%%

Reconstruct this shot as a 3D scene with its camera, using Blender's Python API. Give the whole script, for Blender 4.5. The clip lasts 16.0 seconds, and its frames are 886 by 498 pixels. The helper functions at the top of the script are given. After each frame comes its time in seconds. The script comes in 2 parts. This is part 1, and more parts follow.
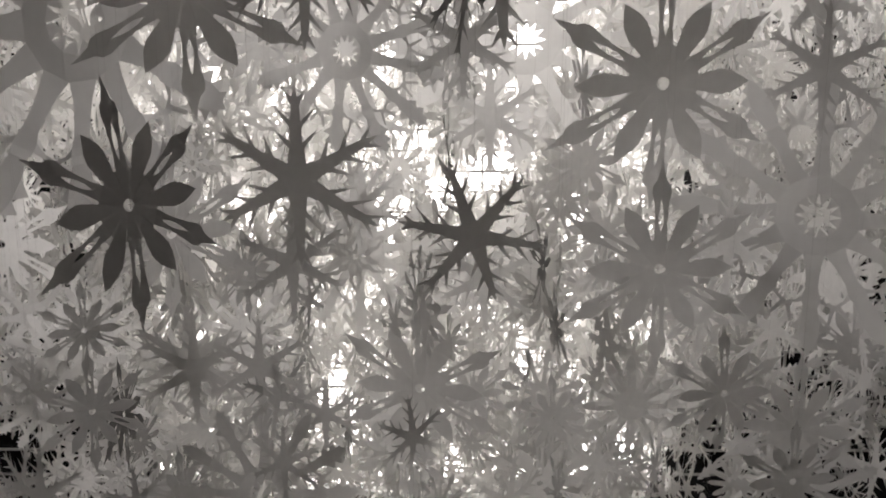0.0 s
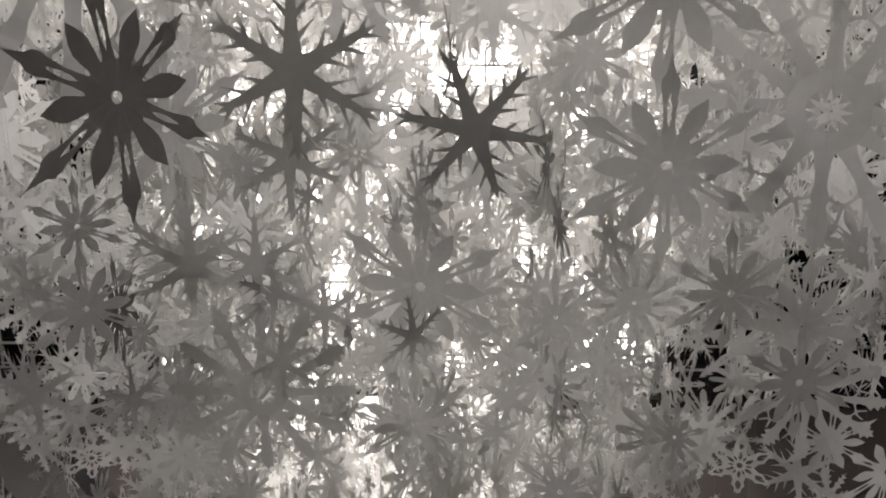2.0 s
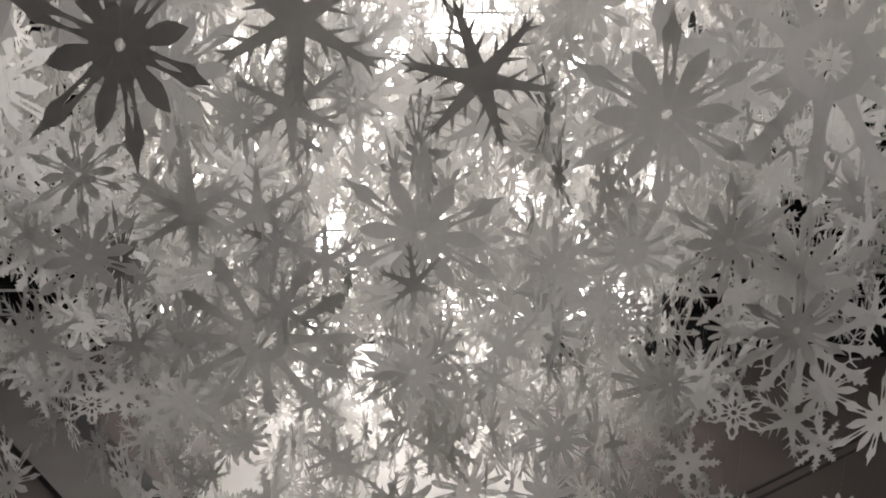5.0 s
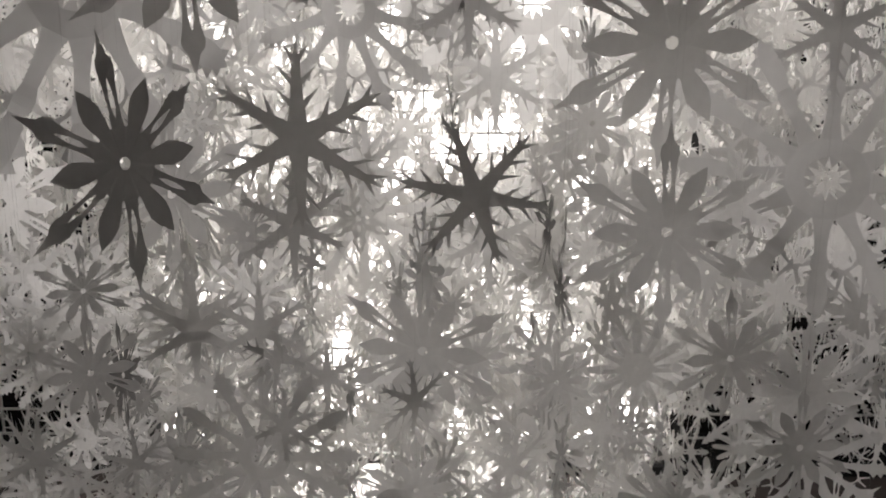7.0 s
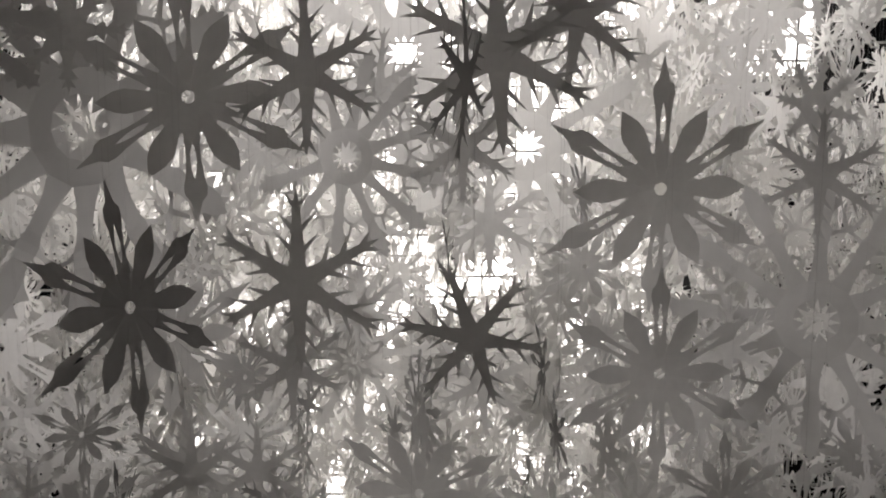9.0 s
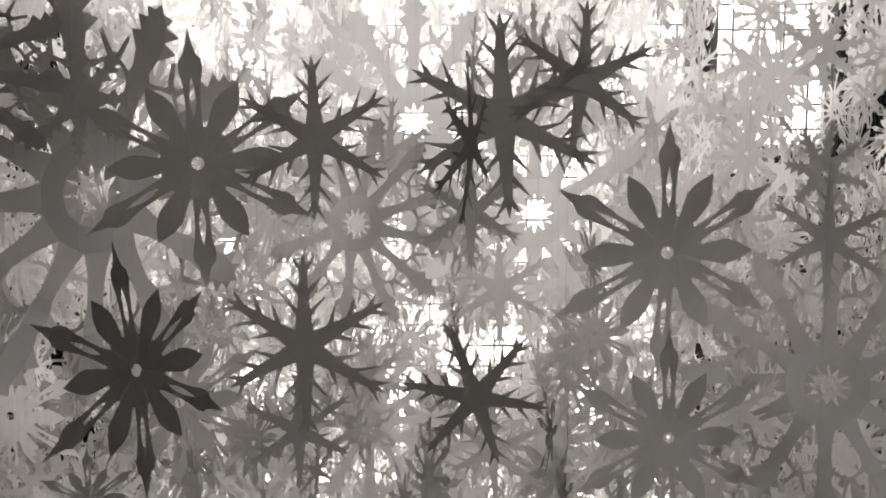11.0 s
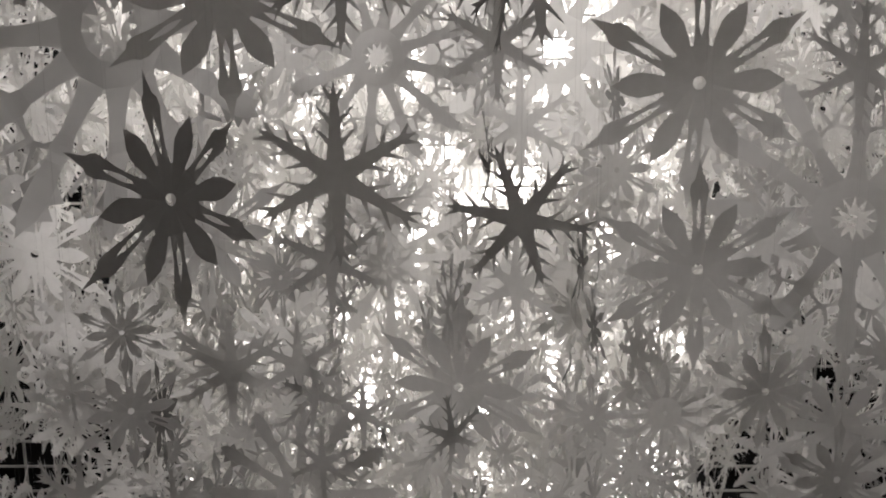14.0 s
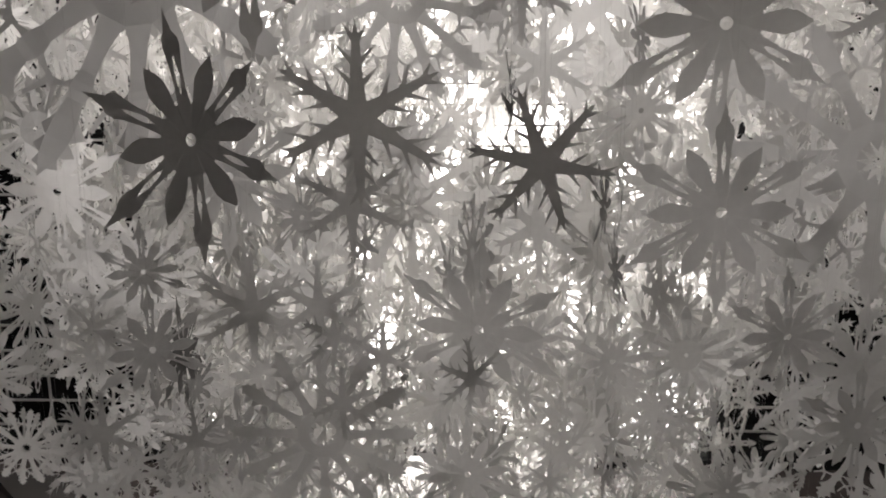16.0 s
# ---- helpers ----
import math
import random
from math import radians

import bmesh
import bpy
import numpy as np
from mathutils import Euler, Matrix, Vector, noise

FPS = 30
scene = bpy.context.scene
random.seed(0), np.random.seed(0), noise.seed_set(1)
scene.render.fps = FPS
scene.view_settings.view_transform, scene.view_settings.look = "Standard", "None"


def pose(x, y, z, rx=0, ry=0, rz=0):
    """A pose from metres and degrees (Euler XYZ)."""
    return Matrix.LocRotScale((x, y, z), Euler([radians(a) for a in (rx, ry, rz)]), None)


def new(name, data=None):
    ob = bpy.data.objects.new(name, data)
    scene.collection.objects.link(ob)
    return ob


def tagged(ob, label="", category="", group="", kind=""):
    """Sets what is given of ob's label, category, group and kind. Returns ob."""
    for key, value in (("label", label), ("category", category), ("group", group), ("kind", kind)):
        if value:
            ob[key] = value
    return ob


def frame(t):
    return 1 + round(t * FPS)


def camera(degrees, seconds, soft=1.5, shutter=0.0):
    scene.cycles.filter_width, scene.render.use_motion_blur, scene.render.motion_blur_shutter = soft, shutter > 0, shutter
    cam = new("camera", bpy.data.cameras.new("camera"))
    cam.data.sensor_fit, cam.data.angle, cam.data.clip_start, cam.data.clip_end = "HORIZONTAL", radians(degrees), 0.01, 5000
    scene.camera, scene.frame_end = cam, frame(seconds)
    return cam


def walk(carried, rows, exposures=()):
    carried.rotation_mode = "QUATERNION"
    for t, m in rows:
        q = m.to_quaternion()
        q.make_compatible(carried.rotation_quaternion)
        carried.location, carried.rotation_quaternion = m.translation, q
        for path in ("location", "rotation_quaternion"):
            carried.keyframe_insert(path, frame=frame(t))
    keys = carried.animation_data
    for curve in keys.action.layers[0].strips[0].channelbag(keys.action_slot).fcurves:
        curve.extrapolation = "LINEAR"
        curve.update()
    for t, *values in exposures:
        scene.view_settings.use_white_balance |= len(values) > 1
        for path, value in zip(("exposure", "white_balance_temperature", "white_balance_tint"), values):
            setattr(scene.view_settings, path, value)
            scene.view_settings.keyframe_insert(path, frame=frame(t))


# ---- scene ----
cam = camera(38.7, 16.0, soft=1.9)
EYE = 4.0  # height of the lens over the hall floor
walk(cam, [
    (0.0, pose(0.003, -0.017, EYE + 0.014, 74.00, -0.05, 0.00)),
    (0.5, pose(0.006, -0.001, EYE + 0.000, 73.33, 0.51, 0.03)),
    (1.0, pose(0.004, 0.030, EYE + 0.010, 71.73, 0.18, -0.00)),
    (1.5, pose(-0.002, 0.031, EYE + 0.005, 70.48, 0.12, 0.17)),
    (2.0, pose(0.005, 0.031, EYE + 0.000, 69.25, -0.20, 0.17)),
    (2.5, pose(0.000, 0.029, EYE + -0.003, 69.25, -0.11, -0.30)),
    (3.0, pose(0.001, 0.024, EYE + 0.004, 67.93, -0.23, -0.18)),
    (3.2, pose(0.001, 0.024, EYE + 0.004, 67.60, -0.23, -0.18)),
    (4.3, pose(-0.002, 0.023, EYE + 0.003, 66.80, -0.32, -0.09)),
    (5.3, pose(-0.004, 0.022, EYE + 0.003, 67.15, -0.40, 0.00)),
    (5.5, pose(-0.004, 0.022, EYE + 0.003, 67.58, -0.40, 0.00)),
    (6.0, pose(-0.009, 0.025, EYE + 0.005, 67.90, -0.44, -0.30)),
    (6.5, pose(-0.002, 0.024, EYE + -0.002, 70.64, -0.47, -0.24)),
    (7.0, pose(0.006, 0.012, EYE + 0.004, 72.29, -0.27, 0.33)),
    (7.5, pose(0.006, 0.003, EYE + 0.009, 73.63, -0.61, 0.39)),
    (8.0, pose(0.012, 0.006, EYE + 0.011, 75.40, -0.41, 0.74)),
    (8.5, pose(0.009, -0.003, EYE + 0.008, 76.87, -0.58, 0.44)),
    (9.0, pose(0.003, -0.025, EYE + 0.013, 78.79, -0.15, 0.01)),
    (9.5, pose(0.000, -0.021, EYE + 0.002, 80.76, -0.35, 0.09)),
    (9.7, pose(0.000, -0.021, EYE + 0.002, 81.15, -0.35, 0.20)),
    (10.8, pose(0.010, -0.031, EYE + 0.004, 82.10, 0.04, 0.48)),
    (11.8, pose(0.019, -0.041, EYE + 0.006, 79.80, 0.43, 0.88)),
    (12.0, pose(0.019, -0.041, EYE + 0.006, 79.03, 0.43, 0.88)),
    (12.5, pose(0.009, -0.017, EYE + -0.005, 77.93, 0.23, 0.66)),
    (13.0, pose(0.001, -0.016, EYE + -0.006, 76.71, -0.08, 0.32)),
    (13.5, pose(-0.010, -0.018, EYE + -0.012, 75.68, 0.37, 0.76)),
    (14.0, pose(-0.018, -0.021, EYE + -0.018, 74.93, 0.50, 0.96)),
    (14.5, pose(-0.019, -0.007, EYE + -0.014, 74.32, 0.69, 1.15)),
    (15.0, pose(-0.011, 0.003, EYE + -0.013, 73.88, 0.41, 0.96)),
    (15.5, pose(-0.000, 0.002, EYE + -0.016, 73.24, 0.57, 1.34)),
    (16.0, pose(-0.017, -0.010, EYE + -0.016, 72.14, 0.36, 2.05)),
], exposures=[(0.0, 0.14), (3.0, 0.29), (4.3, 0.38), (6.3, 0.38), (7.5, 0.18), (9.5, -0.11), (12.5, -0.03), (14.0, 0.1), (16.0, 0.14)])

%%

__YOUR GOAL__: Repeat the data above exactly, but not the pictures.

__REPLY TO THE EXERCISE__:
Reconstruct this shot as a 3D scene with its camera, using Blender's Python API. Give the whole script, for Blender 4.5. The clip lasts 16.0 seconds, and its frames are 886 by 498 pixels. The helper functions at the top of the script are given. After each frame comes its time in seconds. The script comes in 2 parts. This is part 1, and more parts follow.
0.0 s
2.0 s
5.0 s
7.0 s
9.0 s
11.0 s
14.0 s
16.0 s
# ---- helpers ----
import math
import random
from math import radians

import bmesh
import bpy
import numpy as np
from mathutils import Euler, Matrix, Vector, noise

FPS = 30
scene = bpy.context.scene
random.seed(0), np.random.seed(0), noise.seed_set(1)
scene.render.fps = FPS
scene.view_settings.view_transform, scene.view_settings.look = "Standard", "None"


def pose(x, y, z, rx=0, ry=0, rz=0):
    """A pose from metres and degrees (Euler XYZ)."""
    return Matrix.LocRotScale((x, y, z), Euler([radians(a) for a in (rx, ry, rz)]), None)


def new(name, data=None):
    ob = bpy.data.objects.new(name, data)
    scene.collection.objects.link(ob)
    return ob


def tagged(ob, label="", category="", group="", kind=""):
    """Sets what is given of ob's label, category, group and kind. Returns ob."""
    for key, value in (("label", label), ("category", category), ("group", group), ("kind", kind)):
        if value:
            ob[key] = value
    return ob


def frame(t):
    return 1 + round(t * FPS)


def camera(degrees, seconds, soft=1.5, shutter=0.0):
    scene.cycles.filter_width, scene.render.use_motion_blur, scene.render.motion_blur_shutter = soft, shutter > 0, shutter
    cam = new("camera", bpy.data.cameras.new("camera"))
    cam.data.sensor_fit, cam.data.angle, cam.data.clip_start, cam.data.clip_end = "HORIZONTAL", radians(degrees), 0.01, 5000
    scene.camera, scene.frame_end = cam, frame(seconds)
    return cam


def walk(carried, rows, exposures=()):
    carried.rotation_mode = "QUATERNION"
    for t, m in rows:
        q = m.to_quaternion()
        q.make_compatible(carried.rotation_quaternion)
        carried.location, carried.rotation_quaternion = m.translation, q
        for path in ("location", "rotation_quaternion"):
            carried.keyframe_insert(path, frame=frame(t))
    keys = carried.animation_data
    for curve in keys.action.layers[0].strips[0].channelbag(keys.action_slot).fcurves:
        curve.extrapolation = "LINEAR"
        curve.update()
    for t, *values in exposures:
        scene.view_settings.use_white_balance |= len(values) > 1
        for path, value in zip(("exposure", "white_balance_temperature", "white_balance_tint"), values):
            setattr(scene.view_settings, path, value)
            scene.view_settings.keyframe_insert(path, frame=frame(t))


# ---- scene ----
cam = camera(38.7, 16.0, soft=1.9)
EYE = 4.0  # height of the lens over the hall floor
walk(cam, [
    (0.0, pose(0.003, -0.017, EYE + 0.014, 74.00, -0.05, 0.00)),
    (0.5, pose(0.006, -0.001, EYE + 0.000, 73.33, 0.51, 0.03)),
    (1.0, pose(0.004, 0.030, EYE + 0.010, 71.73, 0.18, -0.00)),
    (1.5, pose(-0.002, 0.031, EYE + 0.005, 70.48, 0.12, 0.17)),
    (2.0, pose(0.005, 0.031, EYE + 0.000, 69.25, -0.20, 0.17)),
    (2.5, pose(0.000, 0.029, EYE + -0.003, 69.25, -0.11, -0.30)),
    (3.0, pose(0.001, 0.024, EYE + 0.004, 67.93, -0.23, -0.18)),
    (3.2, pose(0.001, 0.024, EYE + 0.004, 67.60, -0.23, -0.18)),
    (4.3, pose(-0.002, 0.023, EYE + 0.003, 66.80, -0.32, -0.09)),
    (5.3, pose(-0.004, 0.022, EYE + 0.003, 67.15, -0.40, 0.00)),
    (5.5, pose(-0.004, 0.022, EYE + 0.003, 67.58, -0.40, 0.00)),
    (6.0, pose(-0.009, 0.025, EYE + 0.005, 67.90, -0.44, -0.30)),
    (6.5, pose(-0.002, 0.024, EYE + -0.002, 70.64, -0.47, -0.24)),
    (7.0, pose(0.006, 0.012, EYE + 0.004, 72.29, -0.27, 0.33)),
    (7.5, pose(0.006, 0.003, EYE + 0.009, 73.63, -0.61, 0.39)),
    (8.0, pose(0.012, 0.006, EYE + 0.011, 75.40, -0.41, 0.74)),
    (8.5, pose(0.009, -0.003, EYE + 0.008, 76.87, -0.58, 0.44)),
    (9.0, pose(0.003, -0.025, EYE + 0.013, 78.79, -0.15, 0.01)),
    (9.5, pose(0.000, -0.021, EYE + 0.002, 80.76, -0.35, 0.09)),
    (9.7, pose(0.000, -0.021, EYE + 0.002, 81.15, -0.35, 0.20)),
    (10.8, pose(0.010, -0.031, EYE + 0.004, 82.10, 0.04, 0.48)),
    (11.8, pose(0.019, -0.041, EYE + 0.006, 79.80, 0.43, 0.88)),
    (12.0, pose(0.019, -0.041, EYE + 0.006, 79.03, 0.43, 0.88)),
    (12.5, pose(0.009, -0.017, EYE + -0.005, 77.93, 0.23, 0.66)),
    (13.0, pose(0.001, -0.016, EYE + -0.006, 76.71, -0.08, 0.32)),
    (13.5, pose(-0.010, -0.018, EYE + -0.012, 75.68, 0.37, 0.76)),
    (14.0, pose(-0.018, -0.021, EYE + -0.018, 74.93, 0.50, 0.96)),
    (14.5, pose(-0.019, -0.007, EYE + -0.014, 74.32, 0.69, 1.15)),
    (15.0, pose(-0.011, 0.003, EYE + -0.013, 73.88, 0.41, 0.96)),
    (15.5, pose(-0.000, 0.002, EYE + -0.016, 73.24, 0.57, 1.34)),
    (16.0, pose(-0.017, -0.010, EYE + -0.016, 72.14, 0.36, 2.05)),
], exposures=[(0.0, 0.14), (3.0, 0.29), (4.3, 0.38), (6.3, 0.38), (7.5, 0.18), (9.5, -0.11), (12.5, -0.03), (14.0, 0.1), (16.0, 0.14)])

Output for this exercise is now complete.